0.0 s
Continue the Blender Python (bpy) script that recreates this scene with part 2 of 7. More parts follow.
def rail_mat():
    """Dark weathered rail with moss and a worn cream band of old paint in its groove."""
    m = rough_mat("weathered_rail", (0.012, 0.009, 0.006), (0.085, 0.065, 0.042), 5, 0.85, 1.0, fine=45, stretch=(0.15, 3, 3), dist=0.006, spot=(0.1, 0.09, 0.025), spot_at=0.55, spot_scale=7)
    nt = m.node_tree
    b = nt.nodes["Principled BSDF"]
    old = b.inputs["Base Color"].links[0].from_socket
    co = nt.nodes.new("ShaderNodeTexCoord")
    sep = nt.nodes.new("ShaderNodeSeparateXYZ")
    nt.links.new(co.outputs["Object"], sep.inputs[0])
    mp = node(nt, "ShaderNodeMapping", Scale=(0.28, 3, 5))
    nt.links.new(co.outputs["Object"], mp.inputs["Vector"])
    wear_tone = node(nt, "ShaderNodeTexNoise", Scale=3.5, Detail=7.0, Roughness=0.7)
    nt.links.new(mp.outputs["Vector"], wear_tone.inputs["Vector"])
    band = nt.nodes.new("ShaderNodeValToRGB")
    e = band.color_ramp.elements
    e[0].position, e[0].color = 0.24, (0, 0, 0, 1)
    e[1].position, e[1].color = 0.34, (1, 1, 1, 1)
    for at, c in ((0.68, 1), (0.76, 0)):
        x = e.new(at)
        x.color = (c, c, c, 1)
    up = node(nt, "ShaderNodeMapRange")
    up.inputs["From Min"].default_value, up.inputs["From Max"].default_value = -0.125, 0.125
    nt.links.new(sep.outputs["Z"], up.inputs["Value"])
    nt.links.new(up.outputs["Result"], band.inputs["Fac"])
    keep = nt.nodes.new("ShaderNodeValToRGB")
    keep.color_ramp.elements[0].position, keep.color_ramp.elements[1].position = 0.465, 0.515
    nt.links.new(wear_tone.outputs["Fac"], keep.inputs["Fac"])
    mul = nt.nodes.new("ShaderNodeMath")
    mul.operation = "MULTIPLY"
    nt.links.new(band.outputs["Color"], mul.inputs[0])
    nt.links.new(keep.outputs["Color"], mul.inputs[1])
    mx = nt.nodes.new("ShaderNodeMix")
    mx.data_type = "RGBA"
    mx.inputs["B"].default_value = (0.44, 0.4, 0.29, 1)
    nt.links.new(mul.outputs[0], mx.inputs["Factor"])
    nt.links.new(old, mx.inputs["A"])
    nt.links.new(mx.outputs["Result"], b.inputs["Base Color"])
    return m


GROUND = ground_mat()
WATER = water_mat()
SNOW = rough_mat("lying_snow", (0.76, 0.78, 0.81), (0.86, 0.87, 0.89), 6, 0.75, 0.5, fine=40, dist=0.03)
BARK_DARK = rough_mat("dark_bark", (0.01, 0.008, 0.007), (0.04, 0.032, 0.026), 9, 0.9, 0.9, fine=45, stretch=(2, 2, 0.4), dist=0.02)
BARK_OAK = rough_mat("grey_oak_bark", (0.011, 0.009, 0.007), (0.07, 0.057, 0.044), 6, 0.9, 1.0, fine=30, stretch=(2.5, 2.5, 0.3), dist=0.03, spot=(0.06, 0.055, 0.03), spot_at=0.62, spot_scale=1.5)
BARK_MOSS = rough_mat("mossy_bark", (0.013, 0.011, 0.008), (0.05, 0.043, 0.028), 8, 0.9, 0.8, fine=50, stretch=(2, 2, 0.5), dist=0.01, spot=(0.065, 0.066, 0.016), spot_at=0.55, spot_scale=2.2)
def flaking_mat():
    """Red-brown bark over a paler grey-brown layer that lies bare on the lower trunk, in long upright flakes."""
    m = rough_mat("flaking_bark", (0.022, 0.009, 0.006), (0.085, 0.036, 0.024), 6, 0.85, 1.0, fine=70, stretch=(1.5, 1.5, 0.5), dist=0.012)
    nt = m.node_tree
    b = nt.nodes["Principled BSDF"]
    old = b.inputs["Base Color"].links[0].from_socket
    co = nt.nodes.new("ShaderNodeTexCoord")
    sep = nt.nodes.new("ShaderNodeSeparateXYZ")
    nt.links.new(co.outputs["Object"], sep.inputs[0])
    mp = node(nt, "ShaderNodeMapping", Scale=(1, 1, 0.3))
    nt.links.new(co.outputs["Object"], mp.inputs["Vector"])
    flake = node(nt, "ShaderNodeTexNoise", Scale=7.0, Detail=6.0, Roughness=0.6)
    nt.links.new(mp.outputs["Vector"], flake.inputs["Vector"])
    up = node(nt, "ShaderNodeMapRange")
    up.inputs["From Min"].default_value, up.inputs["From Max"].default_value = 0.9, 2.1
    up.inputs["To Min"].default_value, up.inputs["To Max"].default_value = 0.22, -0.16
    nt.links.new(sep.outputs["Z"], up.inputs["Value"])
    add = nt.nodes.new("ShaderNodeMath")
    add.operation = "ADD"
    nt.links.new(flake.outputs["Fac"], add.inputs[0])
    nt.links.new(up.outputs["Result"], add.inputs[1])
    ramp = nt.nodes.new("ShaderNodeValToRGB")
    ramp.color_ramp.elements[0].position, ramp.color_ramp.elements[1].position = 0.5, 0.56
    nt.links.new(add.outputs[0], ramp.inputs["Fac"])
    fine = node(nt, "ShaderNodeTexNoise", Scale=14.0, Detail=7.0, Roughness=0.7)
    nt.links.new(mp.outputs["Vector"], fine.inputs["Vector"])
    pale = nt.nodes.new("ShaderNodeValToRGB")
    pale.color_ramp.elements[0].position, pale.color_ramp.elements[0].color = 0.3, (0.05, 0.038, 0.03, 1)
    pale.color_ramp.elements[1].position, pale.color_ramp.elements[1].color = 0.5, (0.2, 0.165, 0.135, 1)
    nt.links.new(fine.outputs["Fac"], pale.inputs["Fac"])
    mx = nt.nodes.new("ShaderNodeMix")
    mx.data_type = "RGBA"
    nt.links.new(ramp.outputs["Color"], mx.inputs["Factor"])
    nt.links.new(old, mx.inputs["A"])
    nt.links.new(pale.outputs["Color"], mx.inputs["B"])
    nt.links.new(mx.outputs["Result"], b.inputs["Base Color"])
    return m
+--
WHAT THIS TASK INVOLVES:
All lines holding the word "that" should be picked out and copied.

RESPONSE BELOW:
Continue the Blender Python (bpy) script that recreates this scene with part 2 of 7. More parts follow.
    """Red-brown bark over a paler grey-brown layer that lies bare on the lower trunk, in long upright flakes."""